(Records from a collection)
● ● ● ●
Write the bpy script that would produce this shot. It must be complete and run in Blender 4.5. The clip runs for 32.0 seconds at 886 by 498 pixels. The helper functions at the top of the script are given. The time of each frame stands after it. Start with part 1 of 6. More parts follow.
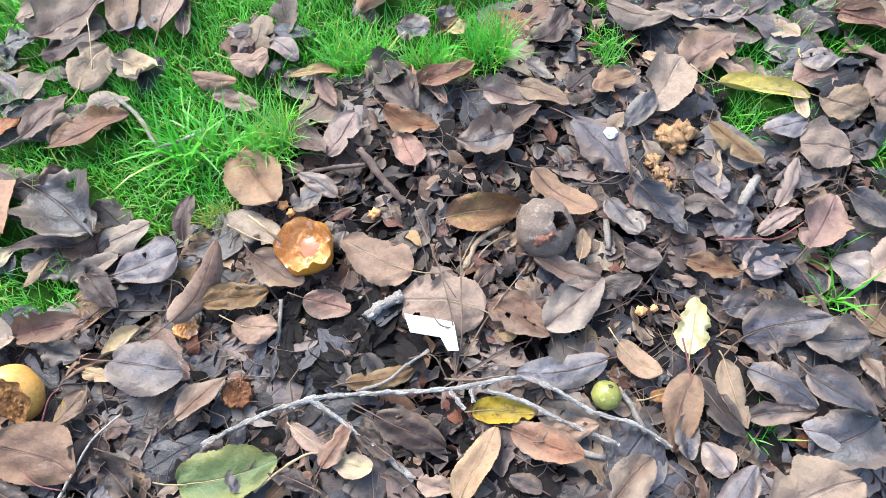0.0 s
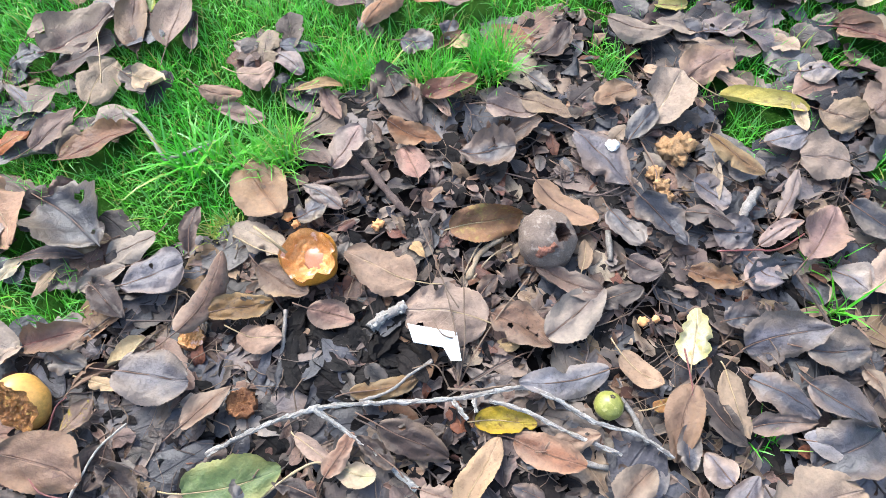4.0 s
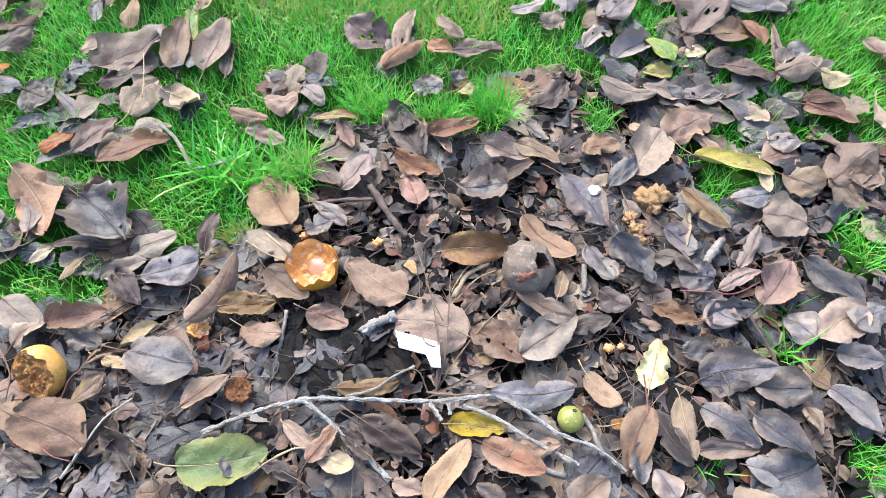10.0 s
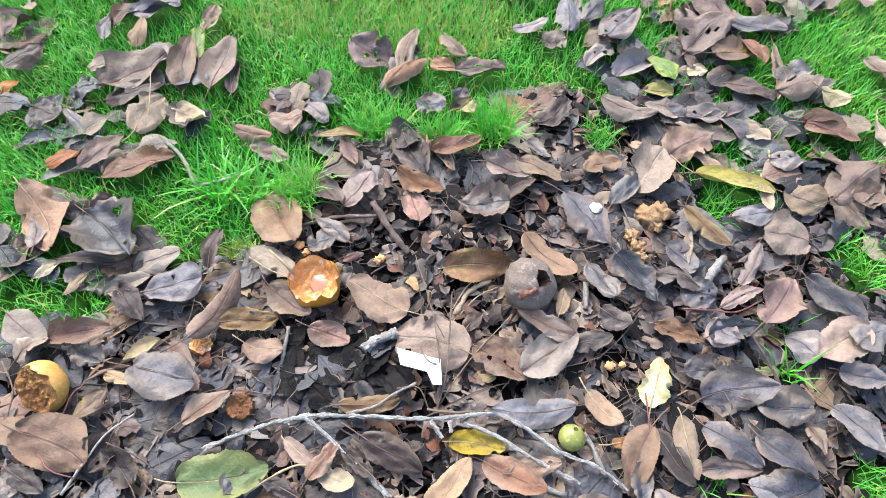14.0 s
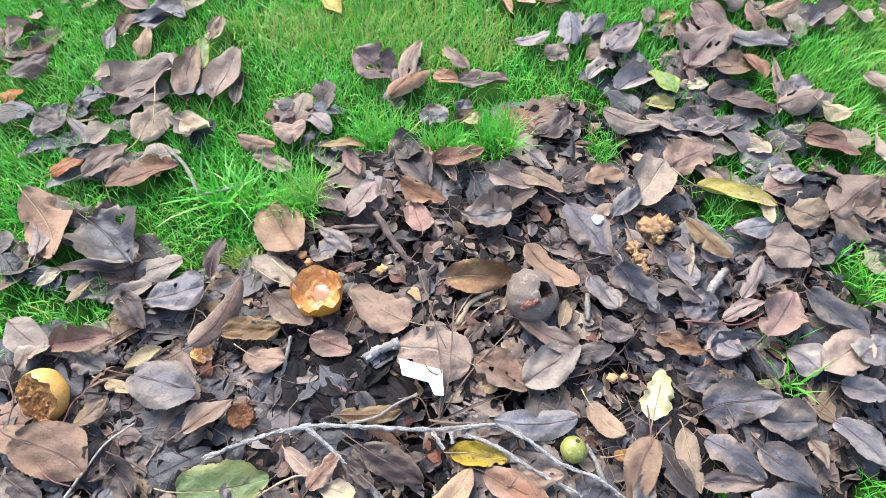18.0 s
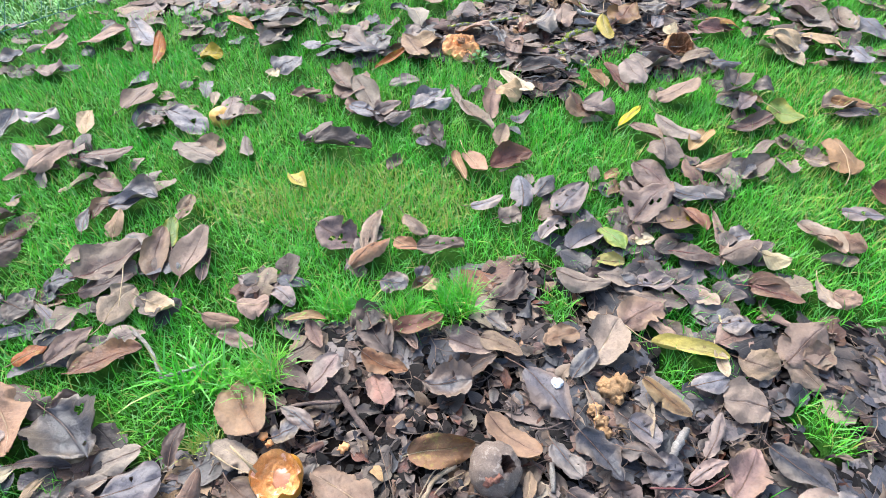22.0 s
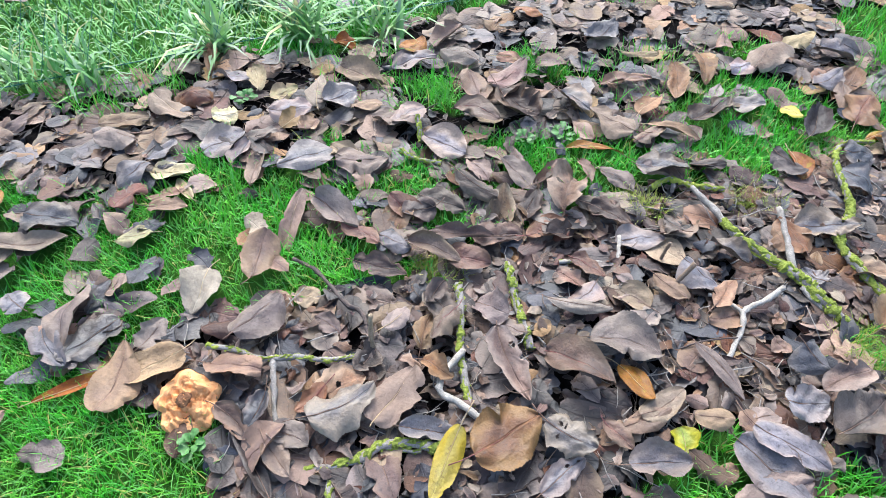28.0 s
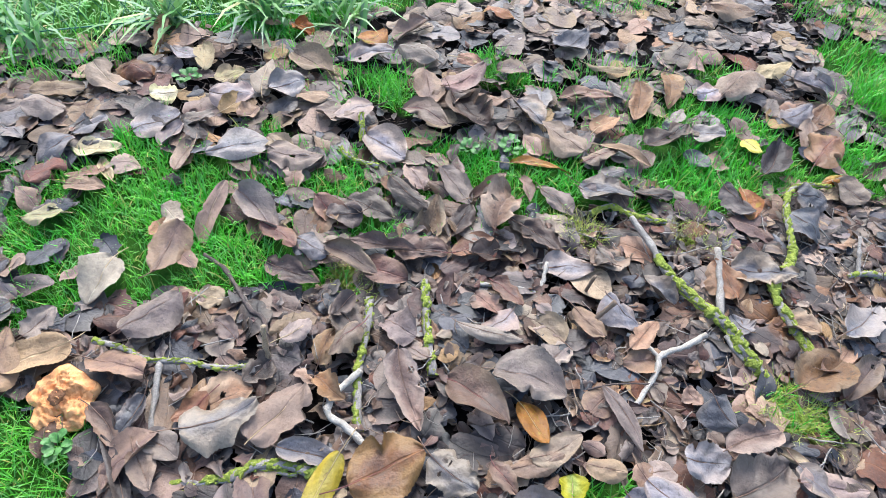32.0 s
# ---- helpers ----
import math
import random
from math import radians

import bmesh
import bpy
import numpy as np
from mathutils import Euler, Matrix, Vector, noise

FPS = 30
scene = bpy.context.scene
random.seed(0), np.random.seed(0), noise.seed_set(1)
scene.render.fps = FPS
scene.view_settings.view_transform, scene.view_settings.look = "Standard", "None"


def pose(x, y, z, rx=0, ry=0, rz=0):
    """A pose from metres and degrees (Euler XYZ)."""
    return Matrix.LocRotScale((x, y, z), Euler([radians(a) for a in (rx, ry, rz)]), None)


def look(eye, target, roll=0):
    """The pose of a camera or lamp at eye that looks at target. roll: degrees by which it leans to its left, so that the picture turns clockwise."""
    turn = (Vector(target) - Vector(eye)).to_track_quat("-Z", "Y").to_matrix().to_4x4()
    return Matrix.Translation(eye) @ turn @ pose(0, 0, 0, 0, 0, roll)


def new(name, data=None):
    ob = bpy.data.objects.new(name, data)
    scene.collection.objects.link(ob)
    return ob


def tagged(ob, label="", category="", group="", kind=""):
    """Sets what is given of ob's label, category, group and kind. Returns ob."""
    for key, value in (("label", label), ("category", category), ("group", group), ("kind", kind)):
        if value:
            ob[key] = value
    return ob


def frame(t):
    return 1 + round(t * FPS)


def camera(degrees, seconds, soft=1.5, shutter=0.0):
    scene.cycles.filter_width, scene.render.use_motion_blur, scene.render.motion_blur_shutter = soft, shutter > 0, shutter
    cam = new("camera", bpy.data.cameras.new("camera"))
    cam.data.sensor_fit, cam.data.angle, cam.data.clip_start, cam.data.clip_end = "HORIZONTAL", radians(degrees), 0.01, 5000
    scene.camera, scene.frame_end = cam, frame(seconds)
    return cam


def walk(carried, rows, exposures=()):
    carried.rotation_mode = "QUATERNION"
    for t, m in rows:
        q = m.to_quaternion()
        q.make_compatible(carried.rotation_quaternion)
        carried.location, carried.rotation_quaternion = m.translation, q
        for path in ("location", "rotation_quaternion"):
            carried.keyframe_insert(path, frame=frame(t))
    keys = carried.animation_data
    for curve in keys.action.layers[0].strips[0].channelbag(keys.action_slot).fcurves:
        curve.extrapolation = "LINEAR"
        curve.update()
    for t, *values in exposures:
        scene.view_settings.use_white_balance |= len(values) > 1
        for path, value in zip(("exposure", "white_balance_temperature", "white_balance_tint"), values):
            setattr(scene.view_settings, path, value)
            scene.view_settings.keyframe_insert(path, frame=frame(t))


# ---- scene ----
cam = camera(70.2, 32.0, soft=0.5)
PATH = [
    (0, (0.02, -0.019, 0.72), (-0.061, 0.821, -1.093), -4.6),
    (0.5, (0.02, -0.018, 0.72), (-0.058, 0.818, -1.096), -4.3),
    (1, (0.02, -0.017, 0.723), (-0.075, 0.833, -1.085), -5.2),
    (1.5, (0.022, -0.02, 0.727), (-0.074, 0.855, -1.069), -5.6),
    (2, (0.022, -0.024, 0.728), (-0.066, 0.865, -1.062), -5.2),
    (2.5, (0.023, -0.027, 0.726), (-0.07, 0.865, -1.062), -5.1),
    (3, (0.021, -0.026, 0.723), (-0.07, 0.853, -1.071), -5.0),
    (3.5, (0.021, -0.023, 0.725), (-0.072, 0.852, -1.071), -5.1),
    (5.5, (0.022, -0.028, 0.726), (-0.074, 0.847, -1.07), -4.7),
    (6, (0.021, -0.029, 0.727), (-0.077, 0.856, -1.064), -4.4),
    (6.5, (0.012, -0.028, 0.742), (-0.101, 0.862, -1.045), -7.3),
    (7, (-0.005, -0.056, 0.754), (0.068, 0.849, -1.028), -0.3),
    (7.5, (0.017, -0.085, 0.771), (-0.02, 0.913, -0.962), 1.2),
    (8, (0.026, -0.097, 0.779), (-0.1, 0.945, -0.924), -1.8),
    (8.5, (0.034, -0.099, 0.781), (-0.12, 0.934, -0.925), -1.9),
    (9, (0.036, -0.096, 0.78), (-0.099, 0.925, -0.935), -1.6),
    (9.5, (0.038, -0.094, 0.778), (-0.069, 0.91, -0.948), -0.2),
    (10, (0.04, -0.096, 0.78), (-0.065, 0.92, -0.94), 0.0),
    (10.5, (0.041, -0.093, 0.78), (-0.069, 0.93, -0.935), -0.5),
    (11, (0.041, -0.092, 0.78), (-0.055, 0.932, -0.936), 0.0),
    (11.5, (0.044, -0.091, 0.78), (-0.054, 0.936, -0.933), 0.1),
    (12, (0.042, -0.093, 0.783), (-0.068, 0.949, -0.921), -0.2),
    (12.5, (0.042, -0.093, 0.785), (-0.071, 0.958, -0.912), -0.1),
    (13, (0.041, -0.095, 0.786), (-0.076, 0.963, -0.907), 0.0),
    (13.5, (0.045, -0.092, 0.786), (-0.073, 0.961, -0.911), -0.3),
    (14, (0.043, -0.094, 0.785), (-0.079, 0.958, -0.911), -0.4),
    (14.5, (0.041, -0.093, 0.786), (-0.077, 0.957, -0.912), -0.2),
    (16.5, (0.039, -0.093, 0.787), (-0.075, 0.97, -0.903), 0.2),
    (17, (0.041, -0.096, 0.788), (-0.077, 0.982, -0.893), -0.1),
    (17.5, (0.039, -0.096, 0.787), (-0.075, 0.983, -0.893), 0.3),
    (18, (0.039, -0.096, 0.786), (-0.084, 0.986, -0.891), 0.1),
    (18.5, (0.041, -0.094, 0.786), (-0.077, 0.985, -0.894), -0.1),
    (19, (0.04, -0.096, 0.785), (-0.081, 0.982, -0.895), 0.0),
    (19.5, (0.041, -0.095, 0.786), (-0.081, 0.985, -0.893), 0.0),
    (20, (0.041, -0.099, 0.784), (-0.085, 0.982, -0.894), -0.1),
    (20.5, (0.04, -0.1, 0.783), (-0.086, 0.969, -0.903), -0.0),
    (21, (0.035, -0.097, 0.783), (-0.105, 0.972, -0.901), -0.6),
    (21.5, (0.045, -0.088, 0.799), (-0.099, 1.083, -0.816), -0.5),
    (22, (0.077, -0.048, 0.849), (-0.029, 1.334, -0.592), -1.2),
    (22.5, (0.133, -0.025, 0.887), (-0.007, 1.563, -0.321), -2.8),
    (23, (0.168, 0.046, 0.895), (0.229, 1.701, -0.225), -4.2),
    (23.5, (0.194, 0.177, 0.9), (0.468, 1.786, -0.255), -1.5),
    (24, (0.29, 0.248, 0.898), (0.371, 1.886, -0.247), -4.6),
    (24.5, (0.436, 0.334, 0.902), (0.315, 1.94, -0.285), -5.6),
    (25, (0.467, 0.463, 0.872), (0.283, 2.014, -0.376), -5.9),
    (25.5, (0.459, 0.689, 0.884), (0.294, 2.232, -0.377), -1.9),
    (26, (0.517, 0.874, 0.877), (0.05, 2.322, -0.422), -2.8),
    (26.5, (0.591, 1.015, 0.908), (-0.093, 2.347, -0.418), -4.3),
    (28.5, (0.566, 1.317, 0.886), (-0.022, 2.403, -0.687), 1.6),
    (29, (0.604, 1.361, 0.875), (0.032, 2.399, -0.736), 4.1),
    (29.5, (0.6, 1.371, 0.861), (-0.052, 2.39, -0.732), 1.8),
    (30, (0.578, 1.374, 0.865), (-0.096, 2.413, -0.705), 1.6),
    (30.5, (0.579, 1.37, 0.866), (-0.102, 2.434, -0.684), 2.3),
    (31, (0.592, 1.372, 0.874), (-0.068, 2.475, -0.658), 3.6),
    (31.5, (0.607, 1.387, 0.882), (-0.025, 2.524, -0.637), 4.7),
    (32, (0.652, 1.397, 0.895), (0.043, 2.508, -0.653), 5.1),
]
# Seconds, stops, kelvin, tint.
EXPOSURES = [(0, 1.76, 5920, 5), (22.7, 1.73, 5960, 6), (23.4, 1.66, 7100, 37), (25.2, 1.66, 7150, 37), (25.8, 1.66, 6250, 14), (28.5, 1.72, 5800, 5), (32, 1.70, 5800, 5)]
walk(cam, [(t, look(eye, target, roll)) for t, eye, target, roll in PATH], EXPOSURES)

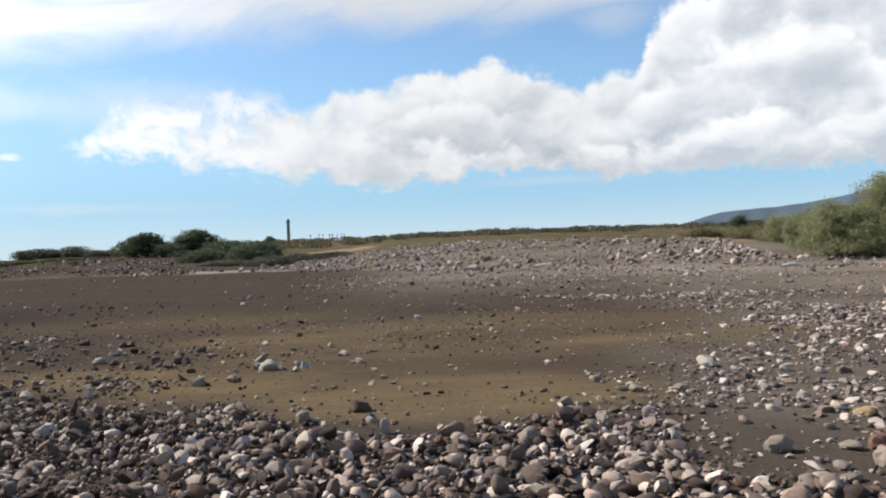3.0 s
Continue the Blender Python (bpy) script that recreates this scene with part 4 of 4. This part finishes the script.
● ● ● ●
* [Instructions to follow] Repeat exactly the lines from the one containing "pose from metres" through the one containing "turn = (Vector(target)", both included, and nothing else.

* [The output]
    """A pose from metres and degrees (Euler XYZ)."""
    return Matrix.LocRotScale((x, y, z), Euler([radians(a) for a in (rx, ry, rz)]), None)


def look(eye, target, roll=0):
    """The pose of a camera or lamp at eye that looks at target. roll: degrees by which it leans to its left, so that the picture turns clockwise."""
    turn = (Vector(target) - Vector(eye)).to_track_quat("-Z", "Y").to_matrix().to_4x4()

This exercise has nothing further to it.